To those who nowadays consider the verb TO TARGET indispensable in all contexts, it will come as some surprise that the current sense of the verb did not exist until the 1970s, the decade that also gave us Debbie Boone and the energy crisis. The 1969 edition of the American Heritage Dictionary lists “target” solely as a noun.
The Oxford English Dictionary’s 1971 edition lists only the antiquated meanings of “shielded” or “marked for execution.” Then sometime in the Nixon and Carter years, TARGETING blasted out of the Pentagon like a runaway rocket and landed smack in the fad-making salons of Madison Avenue. It’s been ubiquitous ever since.
TARGETING illustrates a kind of Gresham’s Law6 of jargon: Bad words drive good words out of circulation. The popularity of TARGETING has all but obliterated the nice old-fashioned Saxon word “aiming,” largely because the newer word sounds more complicated (and, not incidentally, more military). Those who like their writing to seem tough and imposing will always prefer three bellicose syllables over two quiet ones. Thus the cumbersome neologism nudges out the plain, easy word every time.
Yet apart from its pseudo-military cachet, TARGETING offers hardly any improvement over “aiming.” It does, admittedly, lend itself to the adjective TARGETED-as in the many “targeted populations” who have become metaphorical bull’s-eyes for the guided missiles of modern philanthropy. But TARGETED is an inherently ambiguous word: When you aim a sharp projectile at someone (your “target population,” you might say), which one has been TARGETED? The projectile or the intended victim? The fact is, the word is sloppy enough to mean both things at once.

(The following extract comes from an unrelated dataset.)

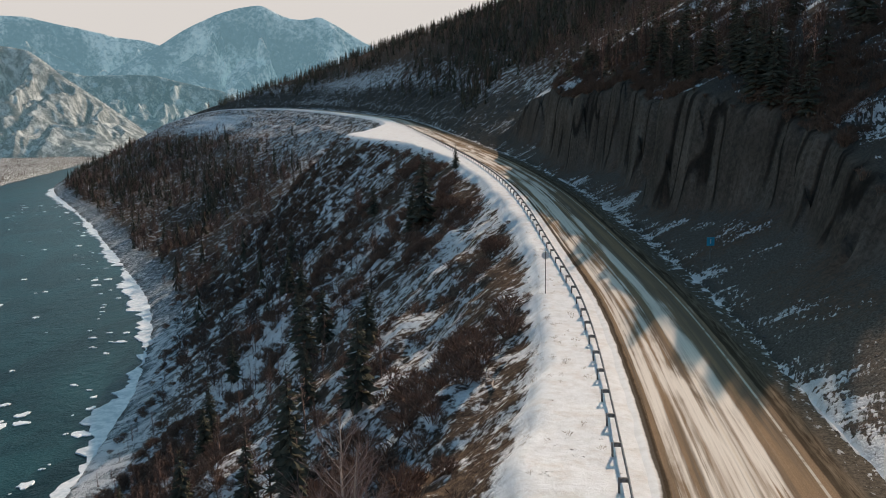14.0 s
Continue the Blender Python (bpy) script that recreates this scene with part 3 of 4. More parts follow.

Do we need TARGETING and TARGETED? In the typical sentence, “Services are targeted at three populations,” it’s clear that “aimed” would do very nicely. But what to do with the sentence “Target populations include inner-city youth, the homeless, and those leaving the criminal-justice system.” Here, the word “target” is actually fine-but in its original form and sense. It’s a noun, and should be used that way. “The program’s targets are inner-city youth, the homeless, etc.” The verb is not only avoidable most of the time, but actually inferior to the simpler alternatives.